In some ways, of course, baseball is the easiest of the sports for athletes to navigate during the pandemic. Every game can be played outdoors, which should mitigate the virus’ spread, and though the batter, the catcher, and the home-plate umpire are clustered on every pitch, baseball has what former manager Bobby Valentine calls “built-in social distancing” among the other players and umpires on the field.

The sports in which the athletes are indoors and in closer and more frequent contact, such as basketball and hockey, present different challenges and arguably more peril. Wheeler must be careful around his wife and unborn baby, but at least he is able to interact with them in person. NBA players within the Orlando bubble and NHL players sequestered in the league’s two hub cities, Toronto and Edmonton, don’t have even that modest luxury. Already, Zion Williamson, the New Orleans Pelicans’ star rookie, has left to attend to what the team described as “an urgent family matter.”

From those who wish to compete, a different measure of discipline, a lack of personal freedom, will be required. For instance, former Sixers center Richaun Holmes, now with the Sacramento Kings, exited the bubble for a less-pressing reason than Williamson’s.

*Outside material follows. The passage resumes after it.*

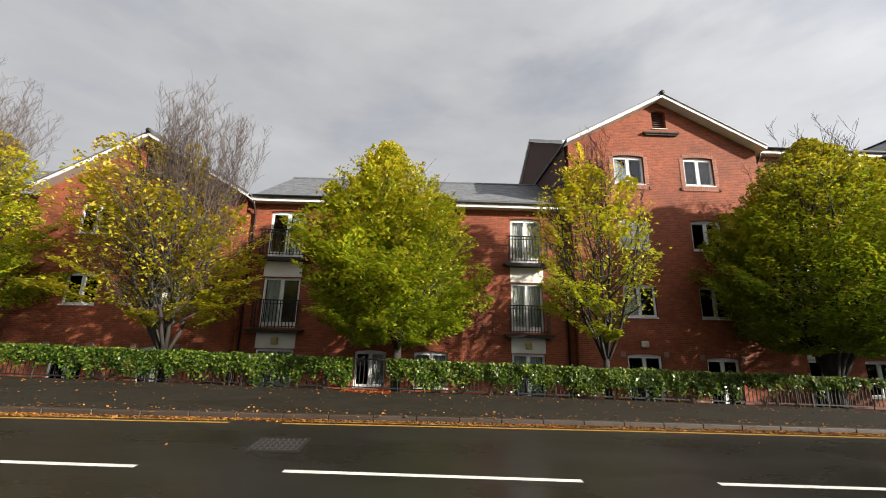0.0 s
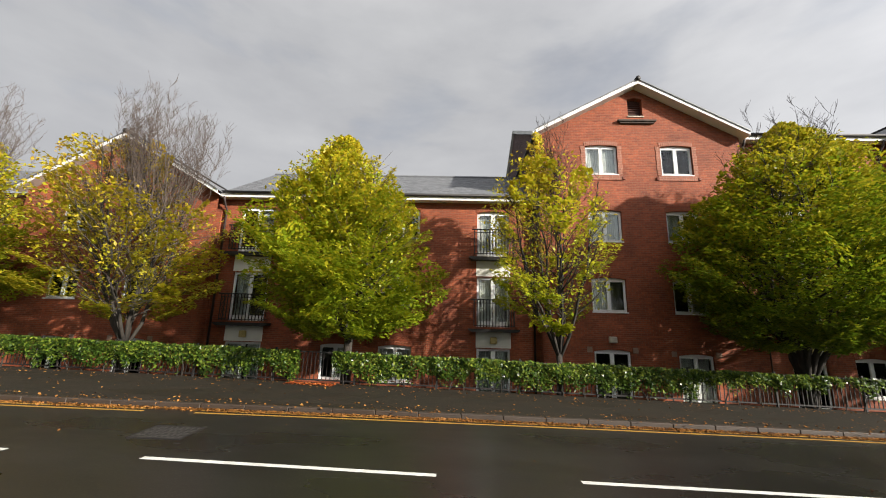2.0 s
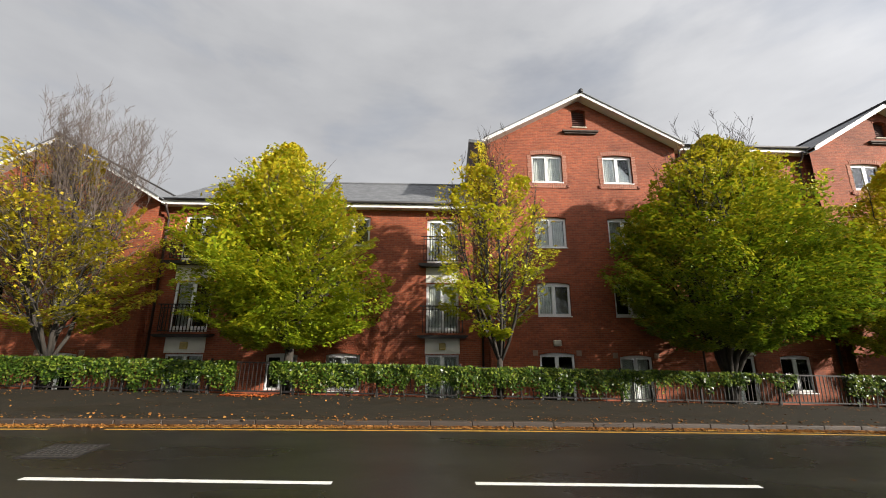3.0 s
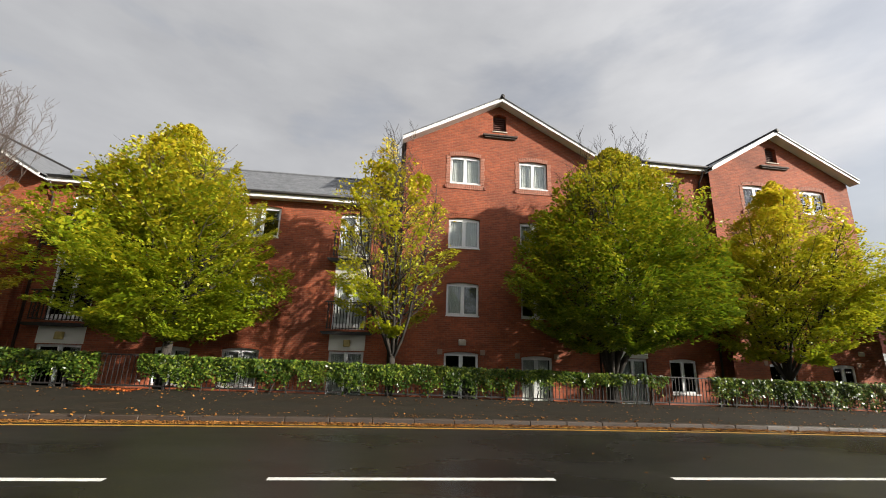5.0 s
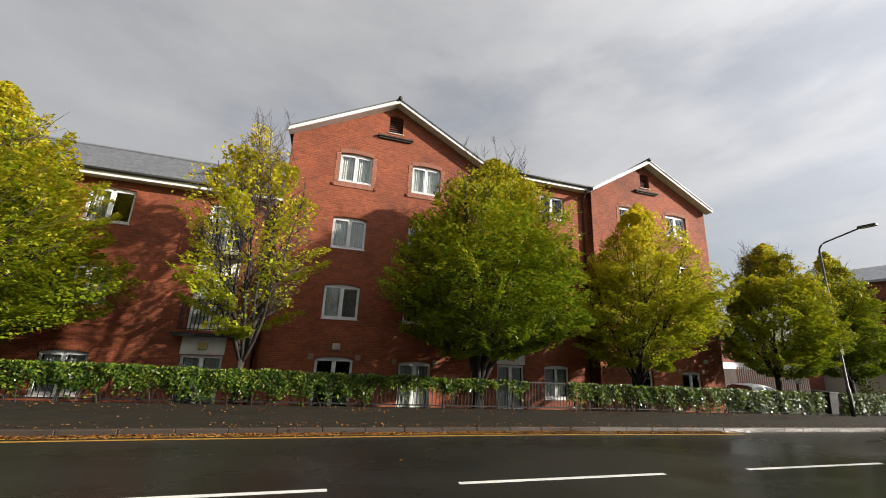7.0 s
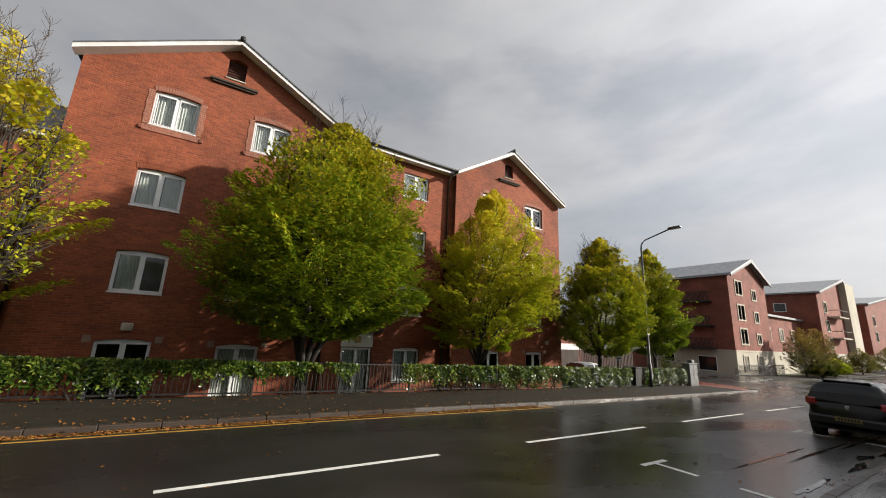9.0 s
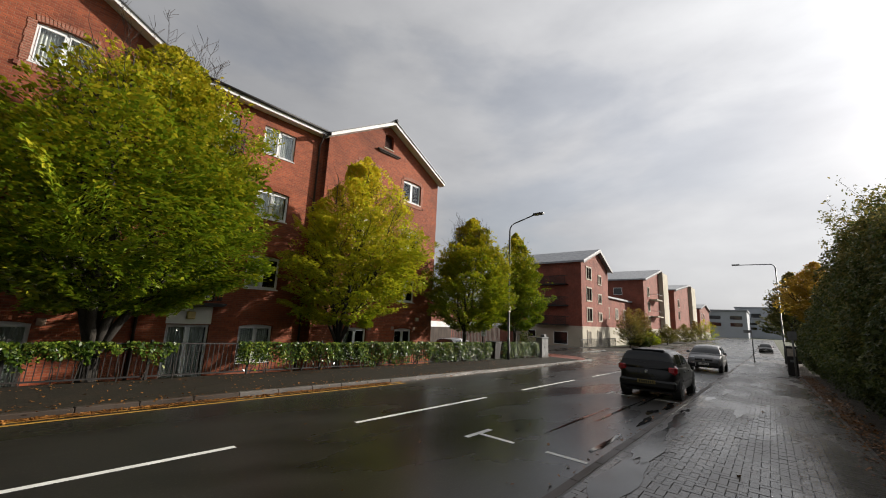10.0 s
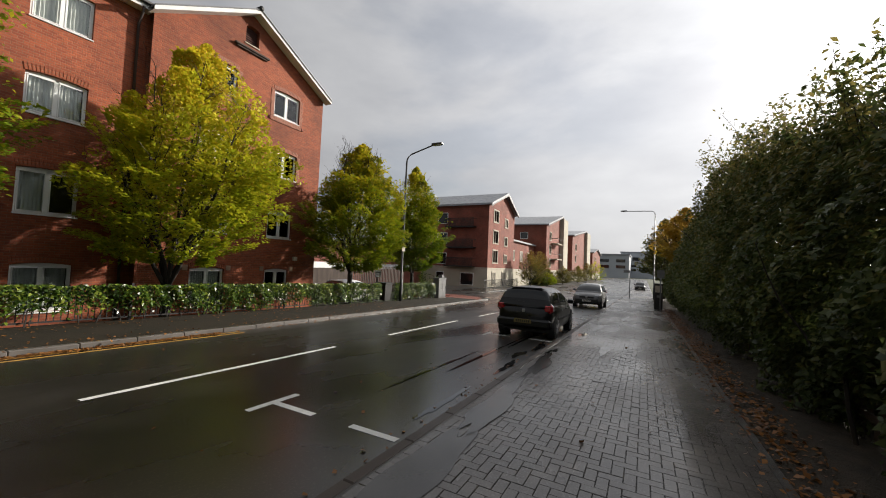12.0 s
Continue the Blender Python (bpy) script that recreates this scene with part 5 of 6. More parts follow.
litter("fallen_leaves", "band of fallen brown and yellow leaves in the gutter", [(-22, 20, lambda x: far_kerb(x) - 0.09, 0.075, 17000, 0.008), (15, 38, lambda x: far_kerb(x) - 0.12, 0.07, 900, 0.008)], M_LITTER, 41)
litter("fallen_leaves", "scattered fallen leaves on the far footway", [(-20, 30, lambda x: 11.6, 0.35, 1500, 0.108), (-20, 30, lambda x: far_kerb(x) + 0.25, 0.22, 1800, 0.108), (-20, 30, lambda x: 10.5, 0.7, 500, 0.108), (-20, 30, lambda x: 7.0, 1.5, 120, 0.006)], M_LITTER, 42)
litter("leaf_pile", "small heap of red fallen leaves below railings", [(-2.3, -0.9, lambda x: 11.70, 0.10, 700, 0.112)], M_LITTERRED, 43, 0.07)


# ---------------- near footway and verge ----------------
tagged(strip("pavement", [x for x in XS if x <= 12] + [12.2], -1.22, KERB_NEAR - 0.13, 0.058, M_PAVER, 0.2), "wet block-paved footway", "pavement", kind="structure")
foot = tagged(strip("pavement", [12.2] + [x for x in XS if 12.2 < x < 42] + [42], -1.22, KERB_NEAR - 0.13, 0.050, M_JOINT, 0.2), "wet grey footway of herringbone concrete blocks", "pavement", kind="structure")
tagged(strip("pavement", [42] + [x for x in XS if 42 < x], -1.22, KERB_NEAR - 0.13, 0.058, M_PAVER, 0.2), "wet grey footway far along the street", "pavement", kind="structure")
tagged(strip("edging", [x for x in XS if x <= 75], -1.30, -1.222, 0.062, M_JOINT, 0.2), "thin concrete edging along the footway", "kerb", kind="structure")
tagged(strip("verge", [x for x in XS if x <= 75], -3.5, -1.302, 0.04, M_EARTH, 0.2), "damp earth verge under shrubs", "verge", kind="structure")


def block_shape(w, d):
    c, h = 0.0055, 0.014
    v = [(0.002, 0.002, -0.03), (w - 0.002, 0.002, -0.03), (w - 0.002, d - 0.002, -0.03), (0.002, d - 0.002, -0.03),
         (0.002, 0.002, h - c), (w - 0.002, 0.002, h - c), (w - 0.002, d - 0.002, h - c), (0.002, d - 0.002, h - c),
         (c, c, h), (w - c, c, h), (w - c, d - c, h), (c, d - c, h)]
    f = [(8, 9, 10, 11), (4, 5, 9, 8), (5, 6, 10, 9), (6, 7, 11, 10), (7, 4, 8, 11), (0, 1, 5, 4), (1, 2, 6, 5), (2, 3, 7, 6), (3, 0, 4, 7)]
    return v, f


U = 0.105
block_mesh = []
for w, d in ((2 * U, U), (U, 2 * U)):
    v, f = block_shape(w, d)
    me = bpy.data.meshes.new("paving_block")
    me.from_pydata(v, [], f)
    me.materials.append(M_PAVER)
    block_mesh.append(me)
rv, rf = [], []
rngb = random.Random(5)
nx, ny = int((42 - 12.2) / U), int((KERB_NEAR - 0.13 + 1.22) / U)
for i in range(nx):
    for j in range(ny):
        k = (i - j) % 4
        cut = (k == 3 and j == ny - 1) or (k == 2 and j == 0)
        if k not in (0, 3) and not cut:
            continue
        if k == 0 and i == nx - 1:
            continue
        bx, by = 12.2 + i * U, -1.22 + j * U
        lift = 0.052 + rngb.uniform(-0.002, 0.003) + 0.004 * math.sin(bx * 2.1) * math.sin(by * 3.0)
        if 16.3 < bx < 19.9 and -0.9 < by < 1.0 and not cut:
            ob = new("paving_block", block_mesh[0 if k == 0 else 1])
            ob.parent = foot
            ob.matrix_basis = pose(bx, by, gz(bx) + lift, rngb.uniform(-0.4, 0.4), math.degrees(0.0205) + rngb.uniform(-0.4, 0.4), 0)
        else:
            w, d = (U, U) if cut else (2 * U, U) if k == 0 else (U, 2 * U)
            v, f = block_shape(w, d)
            n = len(rv)
            tx, ty = rngb.uniform(-0.008, 0.008), rngb.uniform(-0.008, 0.008)
            rv += [(bx + a, by + b, gz(bx) - 0.0205 * a + lift + c + tx * a + ty * b) for a, b, c in v]
            rf += [tuple(n + q for q in face) for face in f]
tagged(pydata("block_paving", rv, rf, M_PAVER, foot), kind="stuff")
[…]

He went to pick up an order of takeout food. He has been placed in quarantine, and he provided early validation of a recent assertion by the Sixers’ Joel Embiid, who didn’t trust that every NBA player would abide by the rules of isolation.

“I know myself,” he said. “I know I’m not going to put everybody else at risk. But the question is, is everybody else going to do the same? Being around this business, I surely don’t think so.”

Embiid made the same point in an exaggerated manner on the day he traveled to Orlando, arriving for his flight clad in a white hazmat suit. It was a hilarious sight, but it also cast in stark relief the choice that every athlete in every sport has had or will have to make — and the gravity of that choice. Put it this way: It’s a safe bet that, over the month he spent stricken with and recovering from COVID-19, losing his senses of taste and smell and seeing his body temperature rise, Kingery wasn’t worrying first and foremost about his team’s postseason prospects or the incentive clauses in his contract.

“I play in a city that’s tough, and I consider myself being tough,” Embiid said. “You look at the way I play the games: physical, getting to the free-throw line. I’m not going to give up that easy. But if you told me the current trend was a lot of people getting sick and people dying, obviously you don’t know what’s going to happen, and you don’t want to be in a situation where you put your life at risk for just, what, the money?

“At the end of the day, basketball is not all that matters.”